I am, of course, glad that Mohamed Osman Mohamud was stopped before he could actually harm anyone. However, reading about the situation made me wonder whether he would have ended up in this plot without the active involvement of the FBI.

Based on the information currently available, Mohamed Osman Mohamud seems to have been the only actual terrorist involved in the plot. After all, the FBI provided him with the fake bomb and there has been no mention of anyone else being arrested. The background given for him (he drank beer, liked hip hop, and was reported as not being particularly devout) does not seem to fit that of someone who would mastermind a plot. As such, I do wonder how much the FBI actually motivated and guided him to the point where he was there to receive the fake bomb from the FBI. In short, I wonder how much the FBI had a hand in recruiting and shaping him into being a terrorist.

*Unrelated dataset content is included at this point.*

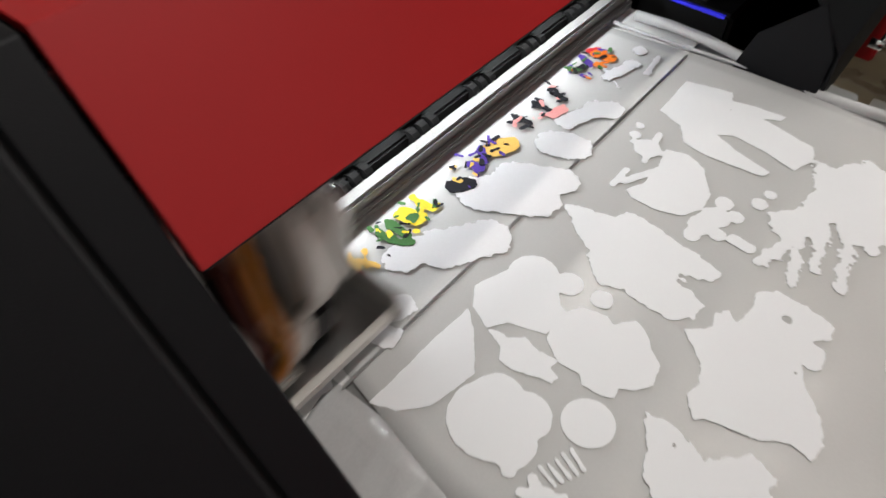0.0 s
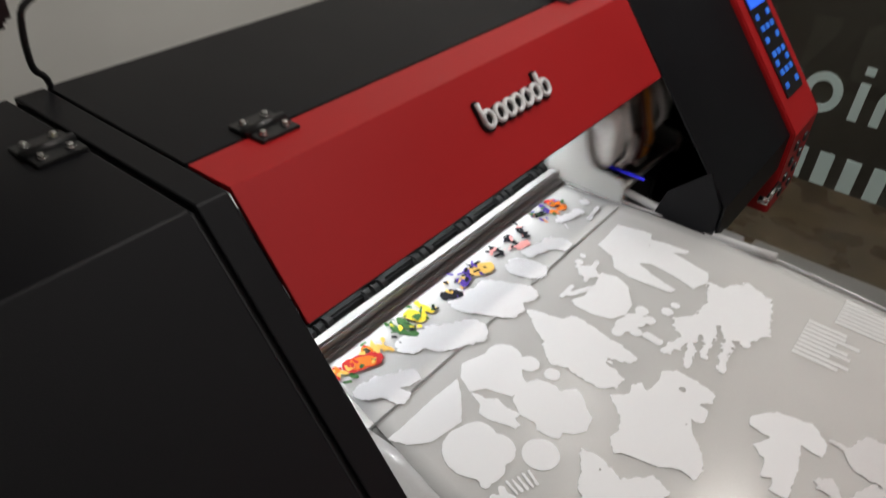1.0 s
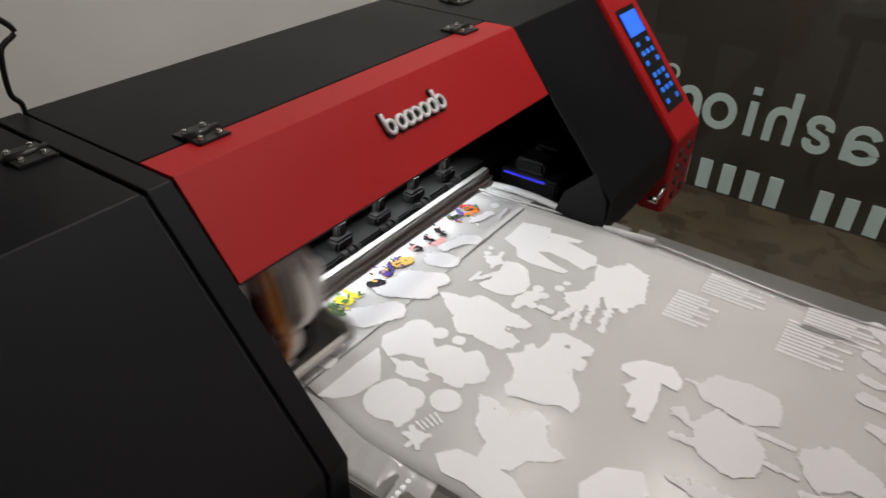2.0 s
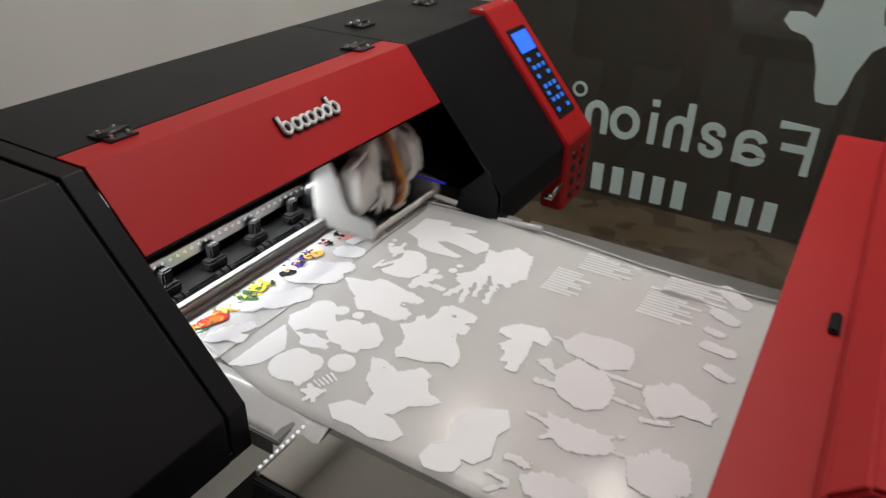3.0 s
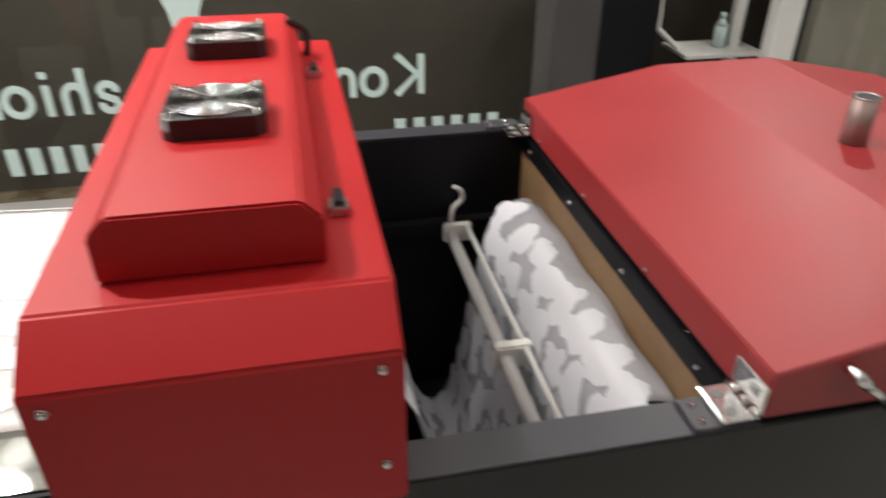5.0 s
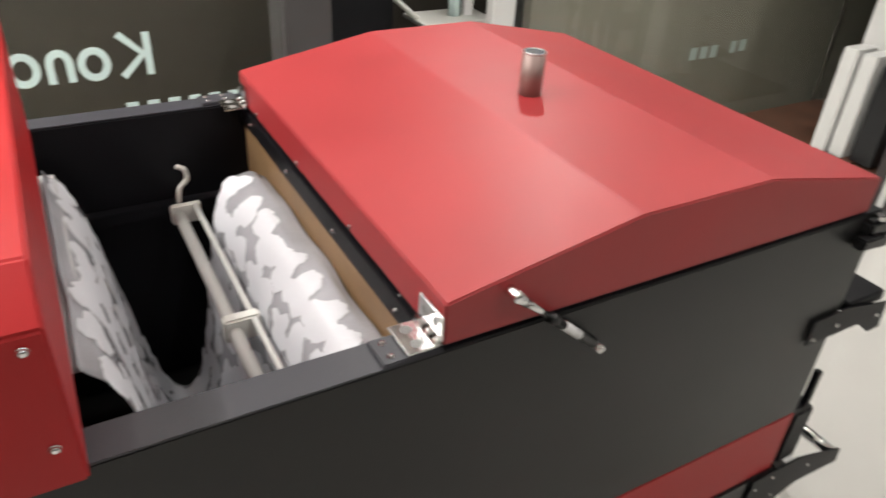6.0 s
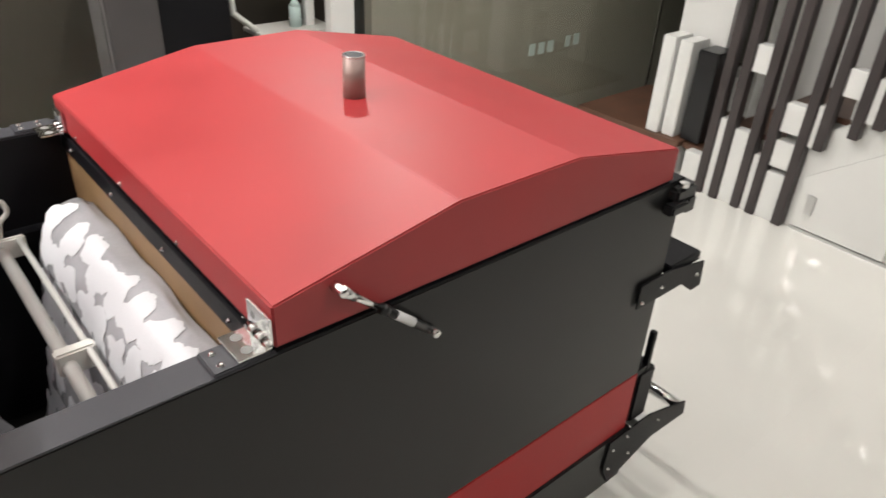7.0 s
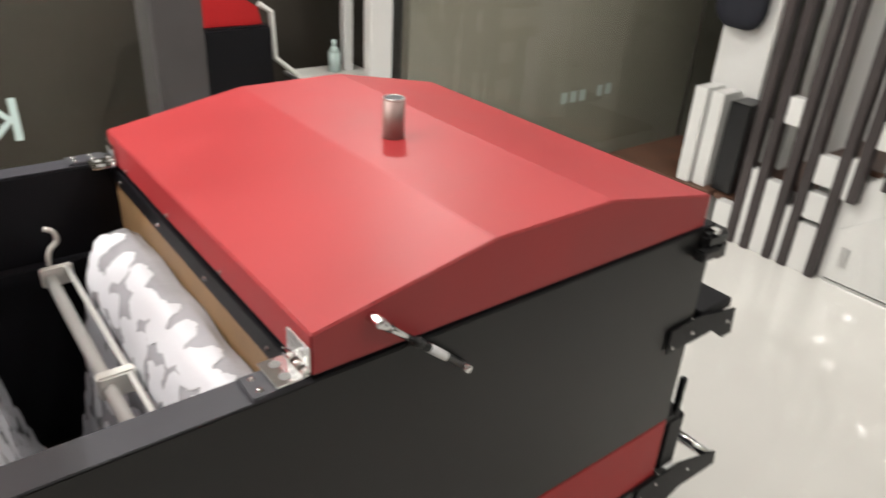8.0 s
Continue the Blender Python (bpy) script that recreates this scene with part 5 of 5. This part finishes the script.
# ---------------------------------------------------------------- stairs, slats and the corner by the glass
def stairs():
    X = 3.78
    st = thing("staircase", X + 0.07, 0, 0, "white staircase with brown treads behind dark slats", "stairs")
    for k in range(8):
        y = 1.15 - 0.25 * k
        z = 0.19 * (k + 1)
        part("step_block", box(0.0, 0.9, y - 0.25, y, 0.0 if k < 2 else z - 0.36, z - 0.03, 0.002), GLOSS_WHITE, st)
        part("tread", box(-0.015, 0.9, y - 0.26, y + 0.02, z - 0.029, z, 0.003), TREAD_BROWN, st, "brown wooden tread")
    cup = thing("stair_cupboard", X, 0.478, 0, "white cupboard with a sloping top under the stairs", "cupboard")
    part("body", prism([(0.03, 0.0), (0.03, 0.46), (-2.2, 2.22), (-2.2, 0.0)], 0.012, 0.06, "x", 0.002), GLOSS_WHITE, cup)
    part("door", prism([(-0.004, 0.02), (-0.004, 0.275), (-0.44, 0.605), (-0.44, 0.02)], -0.004, 0.011, "x", 0.002), GLOSS_WHITE, cup)
    part("door", prism([(-0.452, 0.02), (-0.452, 0.615), (-1.2, 1.18), (-1.2, 0.02)], -0.004, 0.011, "x", 0.002), GLOSS_WHITE, cup)
    part("skirting", box(-0.002, 0.011, -2.2, 0.0, 0.0, 0.014, 0), ALU, cup)
    part("handle", box(-0.012, -0.004, -0.085, -0.045, 0.10, 0.2, 0.003), ALU, cup, "recessed grey handle")
    screen = thing("slat_screen", X, 0.5, 0, "screen of dark brown upright slats with white blocks between", "slat screen")
    spots = [(0.975, 0), (0.887, 0), (0.759, 0), (0.676, 0), (0.533, 0), (0.457, 0.42), (0.33, 0.52), (0.247, 0.59), (0.124, 0.69), (0.04, 0.75), (-0.09, 0.85), (-0.17, 0.92), (-0.3, 1.02)]
    for y, z in spots:
        part("slat", box(-0.04, 0.02, y - 0.523, y - 0.477, z, CEILING_Z, 0.003), SLAT_BROWN, screen)
    for y0, y1, z0, z1 in ((0.783, 0.863, 0.68, 0.81), (0.783, 0.863, 0.0, 0.39), (0.911, 0.951, 0.0, 0.42), (0.7, 0.735, 0.0, 0.3), (0.557, 0.652, 0.45, 0.59), (0.557, 0.652, 0.273, 0.406), (0.557, 0.652, 0.0, 0.245), (0.481, 0.509, 0.42, 0.62), (0.354, 0.433, 0.686, 0.81), (0.271, 0.306, 0.6, 0.8), (0.148, 0.223, 0.86, 1.0), (1.0, 1.1, 0.0, 0.19)):
        part("block", box(-0.025, 0.04, y0 - 0.5, y1 - 0.5, z0, z1, 0.003), WHITE_PAINT, screen, "white lacquered block")
    low = thing("low_bench", X + 0.2, 1.45, 0, "low brown wooden bench with a white front by the glass", "bench")
    part("bench_top", box(-0.2, 0.5, -0.28, 0.42, 0.17, 0.2, 0.003), TREAD_BROWN, low)
    part("bench_body", box(-0.19, 0.48, -0.27, 0.4, 0, 0.169, 0.003), WHITE_PAINT, low)
    for x, y, w, h, mat, label in ((0.0, 1.36, 0.05, 0.52, WHITE_PAINT, "tall white carton standing on the bench"), (0.02, 1.27, 0.05, 0.51, WHITE_PAINT, "tall white carton with a small stain on the bench"), (0.05, 1.15, 0.075, 0.48, BLACK_PLASTIC, "tall black case standing on the bench")):
        c = thing("carton", X + 0.1 + x, y, 0.2, label, "carton", "cartons on the bench")
        part("carton_body", box(-0.08, 0.08, -w / 1.3, w / 1.3, 0, h, 0.004), mat, c)
        part("carton_flap", box(-0.078, 0.078, -w / 1.35, w / 1.35, h, h + 0.006, 0.002), mat, c)


stairs()


def hanging_bag():
    t = thing("hanging_bag", 3.95, 1.33, 1.02, "dark navy rounded bag hanging from a hook on the white wall", "bag")
    body = bmesh.new()
    bmesh.ops.create_icosphere(body, subdivisions=3, radius=1.0)
    for v in body.verts:
        n = [math.copysign(abs(k) ** 0.6, k) for k in v.co]
        f = 1 + 0.05 * noise.noise(v.co * 2.0)
        v.co = Vector((0.048 * n[0] * f, 0.14 * n[1] * f, 0.18 + 0.18 * n[2] * f))
    part("bag_body", body, NAVY, t, "soft rounded bag body", True)
    part("strap", pipe(curve_points([(0.0, -0.09, 0.33), (0.0, -0.05, 0.5), (0.02, 0.0, 0.6), (0.0, 0.05, 0.5), (0.0, 0.09, 0.33)], 6), 0.008, 8), NAVY, t, "thin carrying strap", True)
    part("hook", pipe(curve_points([(0.049, 0.0, 0.62), (0.015, 0.0, 0.59), (-0.005, 0.0, 0.61)], 5), 0.005, 8), CHROME, t, "small metal hook", True)


hanging_bag()


def far_machine():
    t = thing("second_machine", 1.82, 2.65, 0, "black machine with a red top beyond the glass", "machine")
    part("cabinet", box(-0.33, 0.05, -0.25, 0.25, 0.05, 0.99, 0.01), BLACK, t)
    part("top_cover", prism([(-0.33, 0.99), (-0.33, 1.13), (-0.1, 1.13), (0.0, 1.07), (0.02, 0.99)], -0.22, 0.22, "y", 0.004), RED, t, "red folded cover")
    part("base", box(-0.35, 0.3, -0.27, 0.27, 0, 0.05, 0.005), BLACK, t)
    st = thing("work_stand", 2.35, 2.55, 0, "pale metal stand with a small shelf beyond the glass", "stand")
    part("upright", prism([(-0.02, 0), (0.03, 0), (0.03, 1.5), (-0.02, 1.5)], -0.02, 0.02, "y", 0.002), WHITE_PAINT, st)
    part("shelf", box(-0.3, 0.1, -0.12, 0.12, 0.68, 0.7, 0.003), WHITE_PLASTIC, st)
    part("arm", pipe([(-0.28, 0, 0.7), (-0.4, 0, 0.8), (-0.41, 0, 1.02), (-0.47, 0, 1.06)], 0.015, 8), WHITE_PLASTIC, st)
    part("foot", box(-0.25, 0.2, -0.15, 0.15, 0, 0.03, 0.004), WHITE_PLASTIC, st)
    b = thing("spray_bottle", 2.28, 2.55, 0.7, "pale blue plastic bottle on the stand shelf", "bottle")
    part("bottle_body", join(rod((0, 0, 0), (0, 0, 0.1), 0.03, sides=18), rod((0, 0, 0.1), (0, 0, 0.13), 0.03, 0.012, 18), rod((0, 0, 0.13), (0, 0, 0.16), 0.012, sides=14)), LETTER, b, smooth=True)


far_machine()


def motions():
    """The carriage sweeps to and fro, resting a moment at either end."""
    near, far = -0.10, 0.972
    stops = [(-0.76, 1), (0.15, 0), (0.30, 0), (1.08, 1), (1.276, 1), (2.176, 0), (2.446, 0), (3.226, 1), (3.383, 1), (4.283, 0), (4.5, 0), (5.28, 1), (5.47, 1), (6.37, 0), (6.6, 0), (7.38, 1), (7.57, 1), (8.47, 0)]
    rows = []
    for k in range(81):
        t = k / 10
        for (t0, u0), (t1, u1) in zip(stops, stops[1:]):
            if t0 <= t <= t1:
                u = u0 + (u1 - u0) * (t - t0) / (t1 - t0)
        rows.append((t, pose(-0.727, near + (far - near) * u, 0.957)))
    walk(CARRIAGE, rows)


motions()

Obviously, he did make the choice to go along with the plot and hence is accountable for his choices. However, it is worth wondering whether he would have become a terrorist without the intervention of the FBI. That is, did they create the very terrorist that they arrested?

It is, of course, a reasonable and ethical tactic for law enforcement agents to pose as criminals and terrorists in order to gather information and make arrests. However, there are both ethical and practical concerns in regards to how much of a role such agents should take in urging people to commit crimes or acts of terror in order to gain information or to put people in situations in which they can be arrested.

On the one hand, if the person would not have committed such an act but for the involvement of law enforcement, then it would seem reasonable to hold the law enforcement personnel morally accountable. After all, they helped make the person into a criminal and if they had left the person alone, then the crime would not have been committed. As such, they would seem to be accessories to the crime.

Also, law enforcement should not be about creating criminals to arrest, it should be aimed at deterring crime and arresting those who chose to become criminals. To use an analogy, doctors should cure patients who are sick. To make a patient sick and then claim an accomplishment by curing the person would clearly be unethical.

On the other hand, it can be argued that law enforcement needs to be proactive. They cannot wait until they learn of a plot or, even worse, for a bomb to go off. They have to go out and seek potential terrorists and see if they would be willing to become real terrorists. That way they can guide their evolution from potential terrorist to actual terrorist and then arrest the person. It is not quite as good as having precognition of a crime (as in Minority Report), but it is still rather useful to be able to actualize the criminal and thus protect society from the criminal they helped actualize. Otherwise, a potential terrorist could become an actual terrorist with an actual bomb (not a fake supplied by the FBI).

Since this method works so well in the case of terrorists, it should clearly be expanded to include other crimes as well. For example, law enforcement agents should start operating in public schools and urge kids to use and sell drugs. They could assist the kids in setting up drug operations, motivate them, guide them and then supply them with fake drugs. At that point, they could arrest the kids and keep the schools safe. If this works, then they could expand to other crimes as well. This pre-criminal approach could revolutionize law enforcement.